# Start of Recorded information
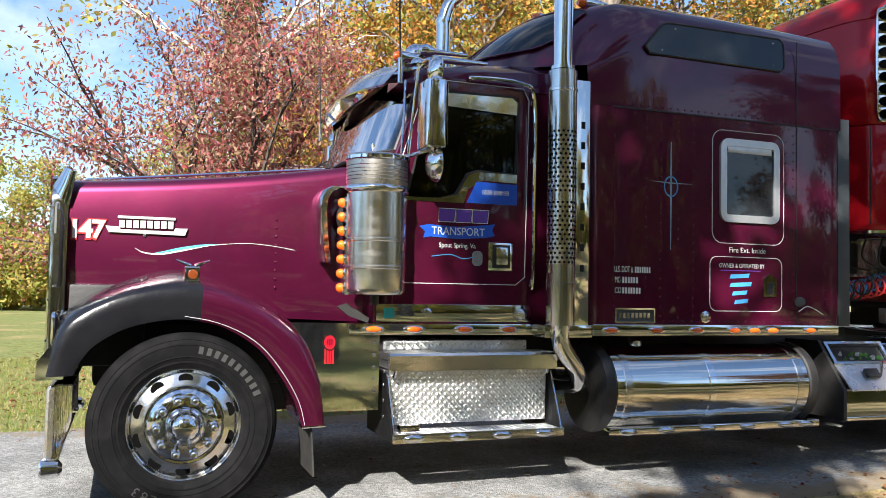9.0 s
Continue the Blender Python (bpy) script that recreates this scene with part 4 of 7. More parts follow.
rings = [hood_ring(0.02 + 1.88 * k / 20) for k in range(21)]
hood = p("hood", loft(rings, False, False), MAROON, "glossy maroon hood")
part("hood_trim", tube([(GX * (1 - t), 0.1 + 1.7 * t, 1.905 + 0.19 * t) for t in [k / 8 for k in range(9)]], 0.01, 8), CHROME, hood, "bright centre strip")
xh = lambda y: 0.545 + 0.2 * ((y - 0.1) / 1.8) + 0.02 * math.sin(math.pi * (y - 0.1) / 1.8) + GX * (1 - (y - 0.1) / 1.8) + 0.006


def hood_side(pts, d0, d1, bm=None):
    """A flat shape of (y, z) points laid on the hood's side."""
    return loft([[(xh(y) + d0, y, z) for y, z in pts], [(xh(y) + d1, y, z) for y, z in pts]], True, True, bm)


# number on the nose, red-edged white
for ch, y in (("1", 0.075), ("4", 0.14), ("7", 0.21)):
    m = Matrix.Translation((xh(y) + 0.004, y, 1.535)) @ Matrix.Rotation(radians(-7), 4, "Z") @ Matrix(((0, 0, 1), (1, 0, 0), (0, 1, 0))).to_4x4()
    o = lettering(ch, 0.155, m @ Matrix.Translation((0, 0, 0.003)), WHITE, hood, "number_digit", label="white fleet number digit", bold=0.004)
    lettering(ch, 0.155, m @ Matrix.Translation((-0.004, -0.003, 0)) @ Matrix.Diagonal((1.1, 1.08, 1, 1)), REDTAPE, hood, "digit_edge", bold=0.009)
# name badge: plain blocks on a chrome bar
bd = part("name_badge", hood_side([(0.27, 1.525), (0.72, 1.515), (0.735, 1.56), (0.66, 1.56), (0.65, 1.54), (0.34, 1.545), (0.33, 1.56), (0.25, 1.565)], 0.0, 0.014), SATIN, hood, "chrome name badge with plain blocks")
for k in range(8):
    y = 0.33 + k * 0.041
    part("badge_block", hood_side([(y, 1.555), (y + 0.032, 1.555), (y + 0.032, 1.602), (y, 1.602)], 0.0, 0.012), SATIN, bd)
part("badge_bar", hood_side([(0.32, 1.613), (0.66, 1.61), (0.66, 1.626), (0.32, 1.63)], 0.0, 0.012), SATIN, bd)
for k in range(9):
    part("hood_rivet", dome((xh(1.28) + 0.001, 1.28, 1.2 + 0.055 * k), 0.008, (1, 0, 0), 0.6, 8), MAROON2, hood)
part("badge_drop", dome((xh(0.48) + 0.002, 0.48, 1.51), 0.012, (1, 0, 0), 0.8, 8), CHROME, bd)
# pinstripe swirl
ctrl = [(0.43, 1.428), (0.48, 1.403), (0.58, 1.397), (0.72, 1.425), (0.9, 1.462), (1.1, 1.478), (1.25, 1.468), (1.4, 1.445)]
sw = smooth_path([(0, *q) for q in ctrl], 6)
n = len(sw)
th = lambda i: 0.002 + 0.009 * math.sin(math.pi * min(1, i / (n * 0.62))) ** 2
lo = [(q.y, q.z - th(i) * 0.5) for i, q in enumerate(sw)]
hi = [(q.y, q.z + th(i) * 0.5) for i, q in enumerate(sw)]
part("pinstripe", hood_side(lo + hi[::-1], 0.0, 0.002), WHITE, hood, "white pinstripe swirl")
seg = [(q.y, q.z + th(i) * 0.5 + 0.003) for i, q in enumerate(sw)][10:26]
top = [(a, b + 0.014 * math.sin(math.pi * j / 15)) for j, (a, b) in enumerate(seg)]
part("pinstripe_fill", hood_side(seg + top[::-1], 0.0, 0.002), mat("cyan_vinyl", (0.05, 0.42, 0.55), (0.1, 0.5, 0.6), 20, 0.4), hood, "light blue swirl fill")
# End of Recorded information
**Given request:** Quote the preceding listing precisely and completely, omitting its images.

**Worked solution:**
9.0 s
Continue the Blender Python (bpy) script that recreates this scene with part 4 of 7. More parts follow.
rings = [hood_ring(0.02 + 1.88 * k / 20) for k in range(21)]
hood = p("hood", loft(rings, False, False), MAROON, "glossy maroon hood")
part("hood_trim", tube([(GX * (1 - t), 0.1 + 1.7 * t, 1.905 + 0.19 * t) for t in [k / 8 for k in range(9)]], 0.01, 8), CHROME, hood, "bright centre strip")
xh = lambda y: 0.545 + 0.2 * ((y - 0.1) / 1.8) + 0.02 * math.sin(math.pi * (y - 0.1) / 1.8) + GX * (1 - (y - 0.1) / 1.8) + 0.006


def hood_side(pts, d0, d1, bm=None):
    """A flat shape of (y, z) points laid on the hood's side."""
    return loft([[(xh(y) + d0, y, z) for y, z in pts], [(xh(y) + d1, y, z) for y, z in pts]], True, True, bm)


# number on the nose, red-edged white
for ch, y in (("1", 0.075), ("4", 0.14), ("7", 0.21)):
    m = Matrix.Translation((xh(y) + 0.004, y, 1.535)) @ Matrix.Rotation(radians(-7), 4, "Z") @ Matrix(((0, 0, 1), (1, 0, 0), (0, 1, 0))).to_4x4()
    o = lettering(ch, 0.155, m @ Matrix.Translation((0, 0, 0.003)), WHITE, hood, "number_digit", label="white fleet number digit", bold=0.004)
    lettering(ch, 0.155, m @ Matrix.Translation((-0.004, -0.003, 0)) @ Matrix.Diagonal((1.1, 1.08, 1, 1)), REDTAPE, hood, "digit_edge", bold=0.009)
# name badge: plain blocks on a chrome bar
bd = part("name_badge", hood_side([(0.27, 1.525), (0.72, 1.515), (0.735, 1.56), (0.66, 1.56), (0.65, 1.54), (0.34, 1.545), (0.33, 1.56), (0.25, 1.565)], 0.0, 0.014), SATIN, hood, "chrome name badge with plain blocks")
for k in range(8):
    y = 0.33 + k * 0.041
    part("badge_block", hood_side([(y, 1.555), (y + 0.032, 1.555), (y + 0.032, 1.602), (y, 1.602)], 0.0, 0.012), SATIN, bd)
part("badge_bar", hood_side([(0.32, 1.613), (0.66, 1.61), (0.66, 1.626), (0.32, 1.63)], 0.0, 0.012), SATIN, bd)
for k in range(9):
    part("hood_rivet", dome((xh(1.28) + 0.001, 1.28, 1.2 + 0.055 * k), 0.008, (1, 0, 0), 0.6, 8), MAROON2, hood)
part("badge_drop", dome((xh(0.48) + 0.002, 0.48, 1.51), 0.012, (1, 0, 0), 0.8, 8), CHROME, bd)
# pinstripe swirl
ctrl = [(0.43, 1.428), (0.48, 1.403), (0.58, 1.397), (0.72, 1.425), (0.9, 1.462), (1.1, 1.478), (1.25, 1.468), (1.4, 1.445)]
sw = smooth_path([(0, *q) for q in ctrl], 6)
n = len(sw)
th = lambda i: 0.002 + 0.009 * math.sin(math.pi * min(1, i / (n * 0.62))) ** 2
lo = [(q.y, q.z - th(i) * 0.5) for i, q in enumerate(sw)]
hi = [(q.y, q.z + th(i) * 0.5) for i, q in enumerate(sw)]
part("pinstripe", hood_side(lo + hi[::-1], 0.0, 0.002), WHITE, hood, "white pinstripe swirl")
seg = [(q.y, q.z + th(i) * 0.5 + 0.003) for i, q in enumerate(sw)][10:26]
top = [(a, b + 0.014 * math.sin(math.pi * j / 15)) for j, (a, b) in enumerate(seg)]
part("pinstripe_fill", hood_side(seg + top[::-1], 0.0, 0.002), mat("cyan_vinyl", (0.05, 0.42, 0.55), (0.1, 0.5, 0.6), 20, 0.4), hood, "light blue swirl fill")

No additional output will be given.